Kabule göre de,hükme gerekçe kılınan kamu tanığı ...’ın beyanı ile çelişki arzedecek şekilde hüküm tesisi isabetsiz görülmüştür.
Bu maddi ve hukuki olgular göz önünde bulundurulmaksızın, mahkemece eksik inceleme ve araştırma sonucu yazılı şekilde karar tesisi isabetsizdir.

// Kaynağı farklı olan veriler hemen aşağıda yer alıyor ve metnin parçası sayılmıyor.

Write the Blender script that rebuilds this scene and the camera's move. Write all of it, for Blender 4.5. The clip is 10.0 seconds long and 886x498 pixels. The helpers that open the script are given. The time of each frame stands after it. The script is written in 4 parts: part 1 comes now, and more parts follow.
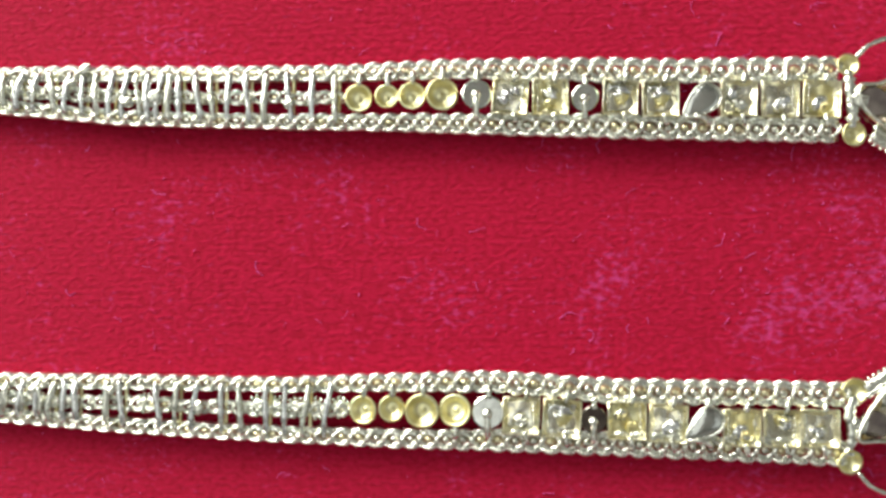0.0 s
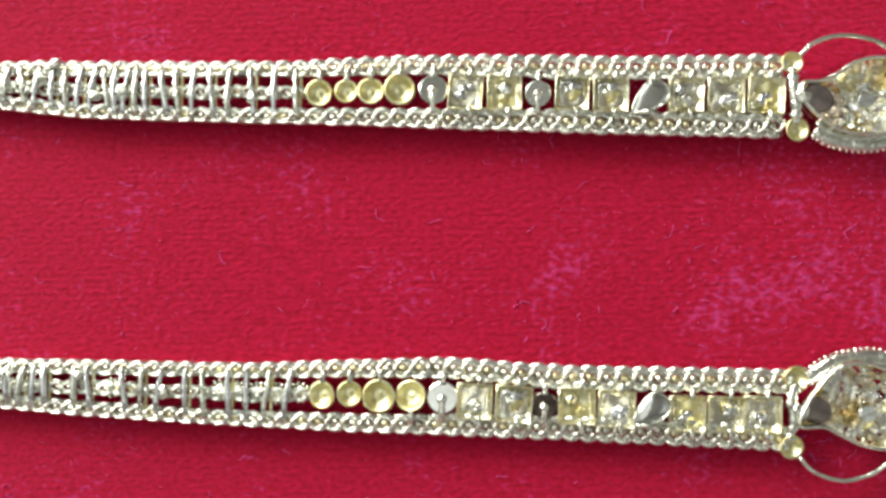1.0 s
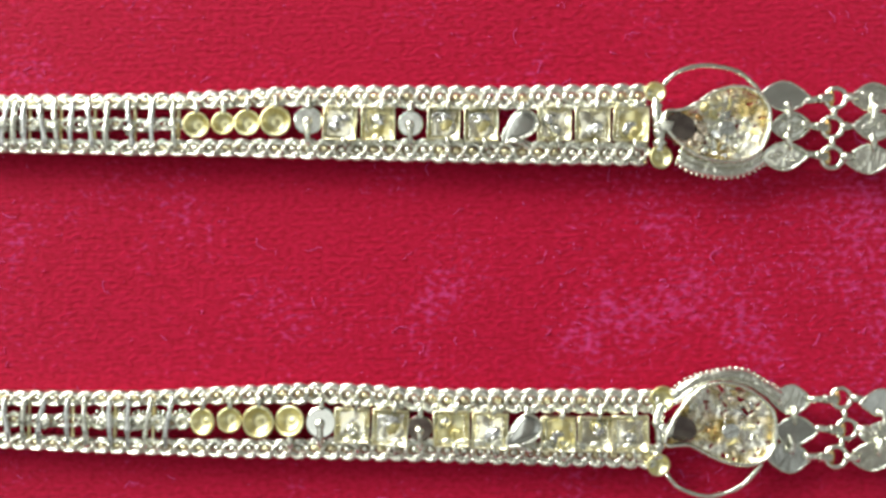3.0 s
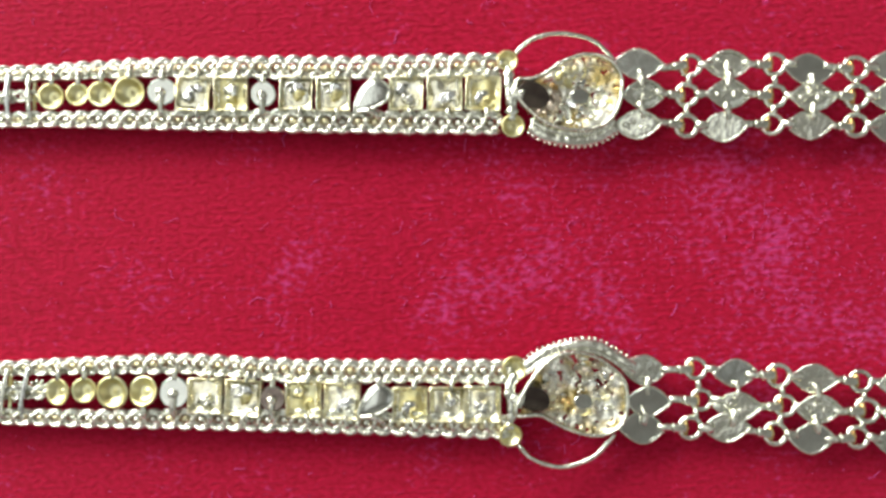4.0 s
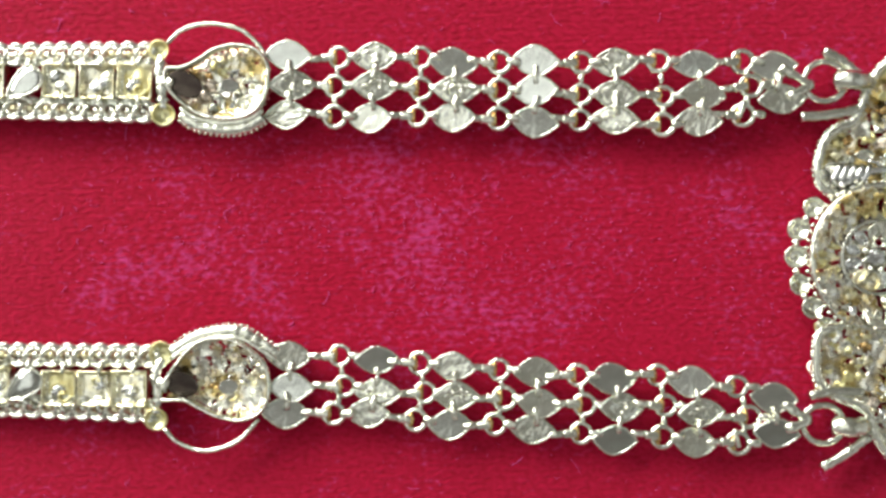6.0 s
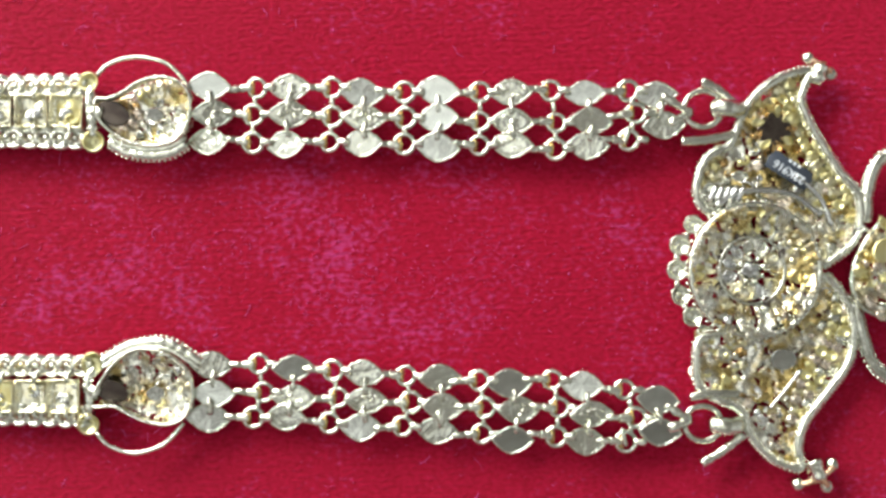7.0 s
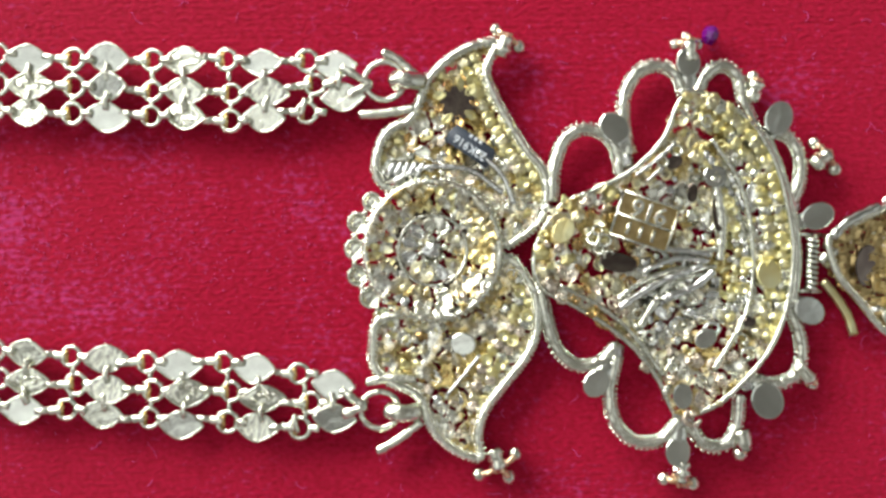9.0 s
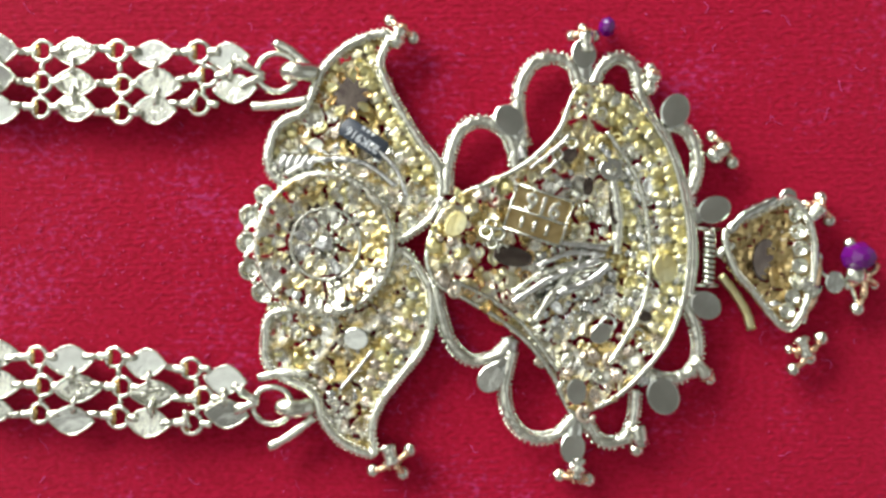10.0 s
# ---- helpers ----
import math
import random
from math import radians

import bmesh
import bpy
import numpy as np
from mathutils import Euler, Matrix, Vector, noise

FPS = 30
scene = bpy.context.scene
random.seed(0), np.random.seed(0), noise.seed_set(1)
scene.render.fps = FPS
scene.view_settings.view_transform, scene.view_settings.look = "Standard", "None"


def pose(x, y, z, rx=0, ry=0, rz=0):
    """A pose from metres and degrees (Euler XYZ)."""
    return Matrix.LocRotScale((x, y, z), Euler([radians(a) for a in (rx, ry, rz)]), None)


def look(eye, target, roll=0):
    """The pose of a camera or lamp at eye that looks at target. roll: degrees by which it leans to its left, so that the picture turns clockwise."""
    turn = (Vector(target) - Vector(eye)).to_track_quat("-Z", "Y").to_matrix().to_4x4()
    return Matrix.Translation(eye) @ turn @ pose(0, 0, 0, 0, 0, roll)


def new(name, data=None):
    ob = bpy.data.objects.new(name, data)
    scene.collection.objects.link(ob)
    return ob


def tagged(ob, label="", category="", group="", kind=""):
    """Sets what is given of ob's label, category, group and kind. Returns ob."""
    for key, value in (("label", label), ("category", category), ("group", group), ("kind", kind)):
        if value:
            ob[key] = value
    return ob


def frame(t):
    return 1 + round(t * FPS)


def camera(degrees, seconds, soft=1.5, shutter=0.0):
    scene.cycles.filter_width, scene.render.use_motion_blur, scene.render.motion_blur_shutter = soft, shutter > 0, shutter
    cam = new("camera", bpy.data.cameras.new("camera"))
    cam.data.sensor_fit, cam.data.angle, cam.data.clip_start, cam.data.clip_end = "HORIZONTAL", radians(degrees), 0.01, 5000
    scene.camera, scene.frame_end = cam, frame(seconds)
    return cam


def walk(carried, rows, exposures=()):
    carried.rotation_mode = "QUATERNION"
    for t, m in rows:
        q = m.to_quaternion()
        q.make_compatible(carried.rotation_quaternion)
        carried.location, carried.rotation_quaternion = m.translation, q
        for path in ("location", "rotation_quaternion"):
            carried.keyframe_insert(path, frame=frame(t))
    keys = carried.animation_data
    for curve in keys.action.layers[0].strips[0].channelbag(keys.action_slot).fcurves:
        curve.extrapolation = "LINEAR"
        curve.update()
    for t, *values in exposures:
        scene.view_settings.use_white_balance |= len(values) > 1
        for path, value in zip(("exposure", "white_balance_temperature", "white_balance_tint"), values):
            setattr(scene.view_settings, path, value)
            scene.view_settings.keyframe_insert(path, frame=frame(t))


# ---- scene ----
cam = camera(62.0, 10.0, soft=3.0)
# seconds, eye, turn: the camera hangs over the cloth and slides along the necklace
PATH = [
    (0, 0.00511, -0.00190, 0.10395, 1.013, 2.276, 1.298),
    (0.5, 0.00860, -0.00303, 0.10537, 0.943, 2.168, 1.612),
    (1, 0.01138, -0.00295, 0.10698, 0.914, 2.278, 1.534),
    (1.5, 0.01852, -0.00306, 0.10581, 0.802, 2.379, 1.725),
    (2, 0.02120, -0.00506, 0.11013, 1.116, 2.115, 2.081),
    (2.2, 0.02262, -0.00299, 0.10957, 0.903, 1.725, 1.603),
    (3.3, 0.03244, 0.00166, 0.10860, 0.720, 0.966, 0.705),
    (3.5, 0.03962, 0.00072, 0.10731, 0.924, 1.458, 0.648),
    (4, 0.04978, -0.00218, 0.10812, 0.578, 1.924, 0.672),
    (4.5, 0.06230, -0.00493, 0.10960, 0.320, 1.818, 0.906),
    (5, 0.07283, -0.00428, 0.10989, 0.314, 2.102, 1.166),
    (5.5, 0.08471, -0.00238, 0.10885, 0.252, 1.672, 1.091),
    (6, 0.09907, -0.00257, 0.10848, 0.341, 1.184, 1.367),
    (6.2, 0.10245, 0.00035, 0.10983, -0.074, 0.941, 1.154),
    (7.3, 0.11708, 0.00035, 0.11961, 0.261, 0.513, 1.021),
    (7.5, 0.12196, 0.00099, 0.12066, 0.251, 1.118, 1.121),
    (8, 0.13616, -0.00239, 0.11697, 0.662, 0.732, 1.484),
    (8.5, 0.14835, -0.00297, 0.11405, 0.531, 0.375, 1.650),
    (9, 0.16055, -0.00176, 0.11173, 0.154, 0.209, 1.725),
    (9.5, 0.16892, -0.00315, 0.11182, 0.395, 0.097, 1.904),
    (10, 0.17592, -0.00192, 0.11046, 0.003, 0.072, 1.775),
]
walk(cam, [(t, pose(x, y, z, rx, ry, rz)) for t, x, y, z, rx, ry, rz in PATH])

# ---- light ----
world = bpy.data.worlds.new("room_dark")
world.use_nodes = True
scene.world = world
world.node_tree.nodes["Background"].inputs[0].default_value = (0.9, 0.95, 1.0, 1)
world.node_tree.nodes["Background"].inputs[1].default_value = 0.05
scene.view_settings.exposure = 0.1


def area(name, eye, target, sx, sy, watts, colour):
    data = bpy.data.lights.new(name, "AREA")
    data.shape, data.size, data.size_y, data.energy, data.color = "RECTANGLE", sx, sy, watts, colour
    ob = new(name, data)
    ob.matrix_world = look(eye, target)
    return ob


area("tube_light", (-0.85, 0.95, 0.54), (0.08, 0, 0), 1.6, 0.55, 45, (0.99, 1.0, 0.95))
area("ceiling_light", (-0.80, 0.30, 1.72), (-0.80, 0.301, 0), 1.5, 2.4, 10.5, (0.96, 1.0, 0.98))
# added weak fill from the right for the metal's reflections; no window there
area("side_fill_light", (1.45, -0.35, 0.95), (0.1, 0, 0), 1.2, 1.0, 1.5, (0.90, 0.97, 1.0))

# ---- materials ----
MM = 0.001


def nodes_of(name):
    mat = bpy.data.materials.new(name)
    mat.use_nodes = True
    nt = mat.node_tree
    return mat, nt, nt.nodes["Principled BSDF"], nt.nodes.new, nt.links.new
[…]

O hâlde, davacı vekilinin bu yönleri amaçlayan temyiz itirazları kabul edilmeli ve ... Bölge Adliye Mahkemesi 11. Hukuk Dairesinin istinaf başvurusunun esastan reddine ilişkin kararının kaldırılarak İlk Derece Mahkemesince verilen hüküm bozulmalıdır.
SONUÇ: ... Bölge Adliye Mahkemesi 11. Hukuk Dairesi kararının HMK’nın 373/1 maddesi gereği kaldırılarak temyiz edilen ilk derece mahkemesi hükmünün yukarıda açıklanan nedenlerle BOZULMASINA, temyiz harcının istek halinde temyiz eden ilgiliye iadesine, dosyanın kararı veren İlk Derece Mahkemesine, kararın bir örneğinin Bölge Adliye Mahkemesine gönderilmesine 16.03.2022 gününde oybirliğiyle karar verildi.